Non dimenticare mai. Giovanni Falcone, un magistrato con un coraggio da imitare

Le immagini che si schiantano sulla retina, diventando indelebili, sono in realtà le nostre emozioni più immediate, più belle o più dolorose. Sono quelle immagini che trasmettono direttamente al cuore e al cervello sia la gioia che il dolore. Era il 23 maggio 1992, il giorno in cui la mafia, quella della trattativa con lo Stato, faceva esplodere un tratto intero di strada, a Capaci, per uccidere con sicurezza il giudice Giovanni Falcone.

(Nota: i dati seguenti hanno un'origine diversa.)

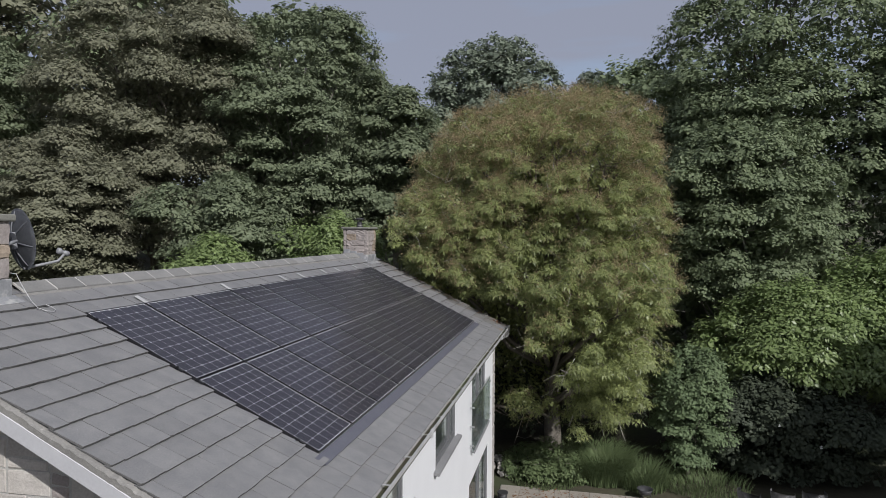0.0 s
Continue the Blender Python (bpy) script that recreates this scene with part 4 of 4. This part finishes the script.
# far trees on the skyline, their leaves tinted with distance haze
broadleaf("ash_tree", "distant airy ash standing against the sky", (-4.5, 46), (-4.2, 46, 21.1), (7.0, 4.5, 6.8), 150, 1.5, 32000, 0.25, M_HAZED_LEAF, 41, 0.35, M_BARK_PALE, inner=0.45)
broadleaf("ash_tree", "distant small ash on the skyline", (6, 50), (6.0, 50, 19.2), (3.9, 4, 5.6), 60, 1.3, 16000, 0.28, M_HAZED_LEAF, 42, 0.3, inner=0.45)
broadleaf("ash_tree", "distant small ash on the skyline", (-10, 44), (-8.6, 44, 16.5), (2.6, 4, 5.0), 26, 1.4, 8000, 0.36, M_HAZED_LEAF, 43, 0.3, inner=0.45)
# right-hand trees
broadleaf("oak_tree", OAKL + " towering over the garden", (13.0, 15), (13.0, 15, 12.5), (5.9, 4.4, 9.2), 200, 1.15, 118000, 0.120, M_OAK, 51, 0.36, M_BARK, 34)
broadleaf("oak_tree", OAKL + " towering over the garden", (22.0, 13), (22.0, 13, 12), (6, 5, 9), 150, 1.1, 48000, 0.16, M_OAK, 52, 0.36, M_BARK, 34)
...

Il magistrato era da tempo diventato un simbolo di lotta contro una mafia sempre più presente in tutto il tessuto sociale, di cui stava invadendo sottilmente i posti di maggiore influenza. Erano giorni in cui, chi comprendeva i meccanismi che si erano innescati e a cui si stava dando agio di penetrare, doveva essere ucciso. Per Giovanni Falcone e, successivamente, per il magistrato Paolo Borsellino, non poteva esserci scampo. Dovevano morire e dovevano morire in modo eclatante per intimidire tutti quelli che, mettendosi in gioco, avrebbero potuto anche solo tentare di fermare l’avanzata della mafia soprattutto di quella corleonese e stragista.

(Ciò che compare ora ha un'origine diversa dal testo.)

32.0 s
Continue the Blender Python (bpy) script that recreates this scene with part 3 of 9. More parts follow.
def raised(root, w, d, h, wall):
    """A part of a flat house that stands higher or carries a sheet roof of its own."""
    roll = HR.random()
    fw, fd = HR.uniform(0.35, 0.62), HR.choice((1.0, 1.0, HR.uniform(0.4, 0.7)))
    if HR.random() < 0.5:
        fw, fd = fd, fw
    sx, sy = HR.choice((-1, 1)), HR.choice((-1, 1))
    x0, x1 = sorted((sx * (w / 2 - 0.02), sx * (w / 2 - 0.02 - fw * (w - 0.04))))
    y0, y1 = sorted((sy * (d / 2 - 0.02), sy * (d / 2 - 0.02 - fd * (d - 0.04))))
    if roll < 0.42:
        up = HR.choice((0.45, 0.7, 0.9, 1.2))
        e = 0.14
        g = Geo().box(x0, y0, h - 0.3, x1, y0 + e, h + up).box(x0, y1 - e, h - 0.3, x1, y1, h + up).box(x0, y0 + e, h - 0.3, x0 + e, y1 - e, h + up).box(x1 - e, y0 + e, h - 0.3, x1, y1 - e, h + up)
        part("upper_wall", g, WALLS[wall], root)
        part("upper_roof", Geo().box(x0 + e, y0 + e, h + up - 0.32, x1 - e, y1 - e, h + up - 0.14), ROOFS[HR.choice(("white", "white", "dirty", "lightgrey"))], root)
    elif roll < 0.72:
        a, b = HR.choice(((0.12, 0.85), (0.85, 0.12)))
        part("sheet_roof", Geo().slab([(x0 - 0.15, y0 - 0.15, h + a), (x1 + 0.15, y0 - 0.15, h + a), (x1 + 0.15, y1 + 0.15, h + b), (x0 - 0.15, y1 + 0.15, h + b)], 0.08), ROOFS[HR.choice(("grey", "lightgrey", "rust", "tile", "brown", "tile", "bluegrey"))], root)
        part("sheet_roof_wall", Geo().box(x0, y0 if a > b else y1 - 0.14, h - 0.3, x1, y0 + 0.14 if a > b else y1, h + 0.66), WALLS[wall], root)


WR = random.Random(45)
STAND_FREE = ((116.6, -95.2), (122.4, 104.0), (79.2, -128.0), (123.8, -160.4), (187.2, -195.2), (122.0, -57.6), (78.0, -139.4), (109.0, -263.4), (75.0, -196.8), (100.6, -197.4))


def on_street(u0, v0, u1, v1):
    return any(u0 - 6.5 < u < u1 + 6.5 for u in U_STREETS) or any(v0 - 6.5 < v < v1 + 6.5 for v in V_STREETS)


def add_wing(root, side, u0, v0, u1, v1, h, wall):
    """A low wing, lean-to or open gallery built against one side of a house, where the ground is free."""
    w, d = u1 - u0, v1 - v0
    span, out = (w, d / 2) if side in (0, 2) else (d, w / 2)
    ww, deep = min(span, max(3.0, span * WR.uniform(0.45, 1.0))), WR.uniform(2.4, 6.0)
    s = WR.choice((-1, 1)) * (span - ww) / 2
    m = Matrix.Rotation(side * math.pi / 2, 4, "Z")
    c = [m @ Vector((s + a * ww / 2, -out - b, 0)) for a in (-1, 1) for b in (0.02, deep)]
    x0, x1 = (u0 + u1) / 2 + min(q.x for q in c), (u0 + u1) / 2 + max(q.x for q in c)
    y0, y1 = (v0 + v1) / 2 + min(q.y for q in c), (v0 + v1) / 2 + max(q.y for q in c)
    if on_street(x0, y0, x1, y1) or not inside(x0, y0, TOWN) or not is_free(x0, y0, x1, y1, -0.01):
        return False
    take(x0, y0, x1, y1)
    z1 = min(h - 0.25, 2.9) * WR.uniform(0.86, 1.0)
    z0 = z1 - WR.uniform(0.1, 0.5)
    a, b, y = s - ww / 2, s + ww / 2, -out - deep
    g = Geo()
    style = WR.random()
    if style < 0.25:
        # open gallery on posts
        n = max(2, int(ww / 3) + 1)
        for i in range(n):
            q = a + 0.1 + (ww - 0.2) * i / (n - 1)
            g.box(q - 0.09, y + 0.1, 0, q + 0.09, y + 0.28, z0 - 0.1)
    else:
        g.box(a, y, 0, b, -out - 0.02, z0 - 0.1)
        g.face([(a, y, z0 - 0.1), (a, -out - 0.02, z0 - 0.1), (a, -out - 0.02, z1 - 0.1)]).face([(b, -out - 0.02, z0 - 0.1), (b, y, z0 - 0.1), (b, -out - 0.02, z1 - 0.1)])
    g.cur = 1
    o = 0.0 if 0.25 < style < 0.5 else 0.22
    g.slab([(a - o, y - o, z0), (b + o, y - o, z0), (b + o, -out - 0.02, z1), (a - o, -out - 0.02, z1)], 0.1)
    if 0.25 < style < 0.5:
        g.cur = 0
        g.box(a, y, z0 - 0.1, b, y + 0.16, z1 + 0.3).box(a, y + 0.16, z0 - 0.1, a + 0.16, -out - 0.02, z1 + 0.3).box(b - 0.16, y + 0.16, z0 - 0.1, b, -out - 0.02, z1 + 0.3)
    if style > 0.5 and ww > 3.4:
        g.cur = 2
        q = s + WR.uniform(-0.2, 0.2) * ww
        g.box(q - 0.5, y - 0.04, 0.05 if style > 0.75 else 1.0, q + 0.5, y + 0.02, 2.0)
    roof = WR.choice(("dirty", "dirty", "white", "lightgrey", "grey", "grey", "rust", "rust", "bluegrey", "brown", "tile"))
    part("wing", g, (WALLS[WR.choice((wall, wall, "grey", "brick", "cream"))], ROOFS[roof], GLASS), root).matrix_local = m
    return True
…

Il sorriso di Giovanni Falcone, il suo acume, la sua capacità di ricostruire e collegare eventi, fatti e persone apparentemente tra loro scollegati, facevano paura. Era riuscito, con un team di uomini capaci, ad allestire il maxi processo che, con la conclusione avvenuta il 31 gennaio 1992, aveva inferto un sonoro colpo alla mafia. Si riconosceva, in modo definitivo, l’esistenza di un tessuto organico, di un gruppo organizzato, di uno stato nello Stato, con proprie regole e pericolosamente determinato e armato.

La pericolosità di quella mafia fu dimostrata dagli attentati che, nel giro di breve tempo, si succedettero. La determinazione a ricattare lo Stato e a incutere timore ai suoi uomini fu presente già con l’uccisione di Salvo Lima, avvenuta pochi mesi prima dell’attentato al magistrato. Falcone era sopravvissuto, tra l’altro, ad un primo tentativo di ucciderlo, con l’attentato all’Addaura. Eppure si arrivò ad affermare di quell’attentato che non era mai avvenuto e che lo stesso magistrato aveva creato il “caso” . Tanto fango si cercò di gettare addosso a chi era ritenuto il primo responsabile della sentenza definitiva emessa, a fine gennaio, nel maxi processo.

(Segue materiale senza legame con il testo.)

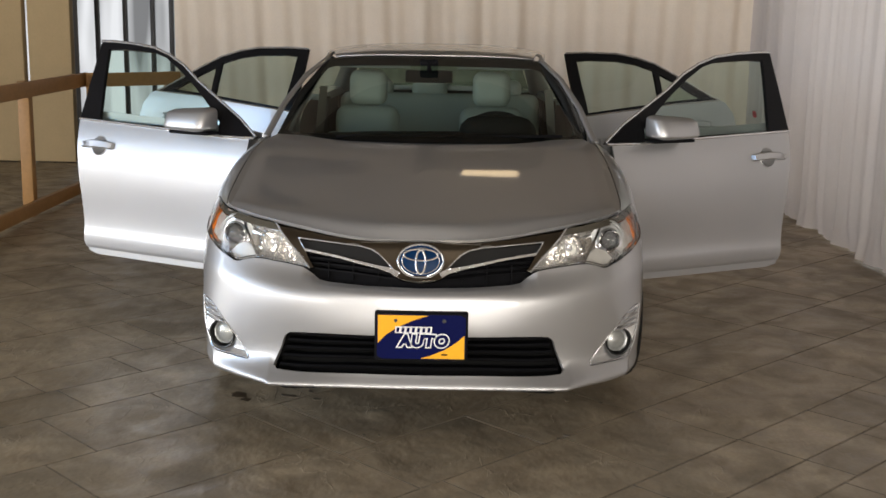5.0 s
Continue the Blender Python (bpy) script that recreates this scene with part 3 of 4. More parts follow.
def headlight(side):
    out = LAMP * (side, 1)
    lamp = part("headlight", sheet(skin, out, (), .012, .010), LENS, car, "clear wraparound headlight with amber corner")
    lamp.visible_shadow = False

    def bowl(a, b):
        a0 = a * side
        e = edge_distance(LAMP, a0, b)
        d = .012 + .050 * (1 - np.exp(-(e / .020)**2))
        inner = np.clip((.70 - a0) / .03, 0, 1)
        d = d + inner * .0035 * (np.sin(a0 * 210 + b * 60) + .6 * np.sin(a0 * 95 - b * 260)) * np.clip(e / .02, 0, 1)
        d = d - (1 - inner) * .010 * np.exp(-((a0 - .93 - (b - .76) * .5) / .035)**2)
        return d
    part("lamp_housing", sheet(sunk(skin, bowl), grown(LAMP, -.003) * (side, 1), (), .008, 0), REFLECTOR, lamp, "bright silvered reflector housing")
    top = [p for p in LAMP[12:41]] + [(1.200, .806), (1.10, .803), (.93, .798), (.80, .791), (.68, .778), (.590, .771)]
    part("lamp_brow", sheet(sunk(skin, lambda a, b: .010 + .0012 * np.sin(b * 1500)), grown(top, -.002) * (side, 1), (), .006, .004), BROW, lamp, "dark ribbed upper edge")
    amber = np.array([(1.076, .800), (1.13, .806), (1.188, .812), (1.195, .795), (1.142, .765), (1.085, .737), (1.034, .727), (1.045, .760)])
    part("turn_signal", sheet(sunk(skin, .014), amber * (side, 1), (), .012, .012), AMBER, lamp, "orange side marker")
    ring = skin_line(np.vstack([LAMP[48:], LAMP[:1]]) * (side, 1), -.001)
    part("lamp_seal", sweep(ring, circle(.0012, 6)), GLOSS_BLACK, lamp)
    chrome = skin_line(grown(LAMP, -.008)[48:85] * (side, 1), .004)
    part("chrome_line", sweep(chrome, circle(.0022, 6)), CHROME, lamp)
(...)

Le istituzioni in tutto questo dov’erano? Non c’erano. Falcone fu lasciato solo, in una solitudine che uccide, descritto come un carrierista, un uomo egocentrico, alla ricerca di una gloria personale.

E lui nel frattempo viveva una vita da recluso, con la consapevolezza di essere nel mirino di un potere dedito al malaffare, senza riuscire a trovare appoggio nella politica, escluse poche eccezioni, amato soprattutto dalla gente, da quella parte di Sicilia che vedeva in lui l’uomo in grado di innescare un processo di riscatto, di cambiamento di una mentalità maledetta.
Era l’esempio da seguire, quello che ai giovani faceva brillare gli occhi di speranza. Un uomo estremamente consapevole del mostro contro cui stava combattendo. Un mostro che poteva nascondersi anche dietro il sorriso di persone apparentemente amiche e proprio per questo più infido.

Ricordarlo nelle scuole, ai giovani che non l’hanno conosciuto, a chi sta vivendo in un periodo che trascura il valore di una vita dedicata alla lotta contro le mafie e il facile guadagno, al riscatto dalla codardia, dovrebbe essere un impegno di civiltà per ogni governo.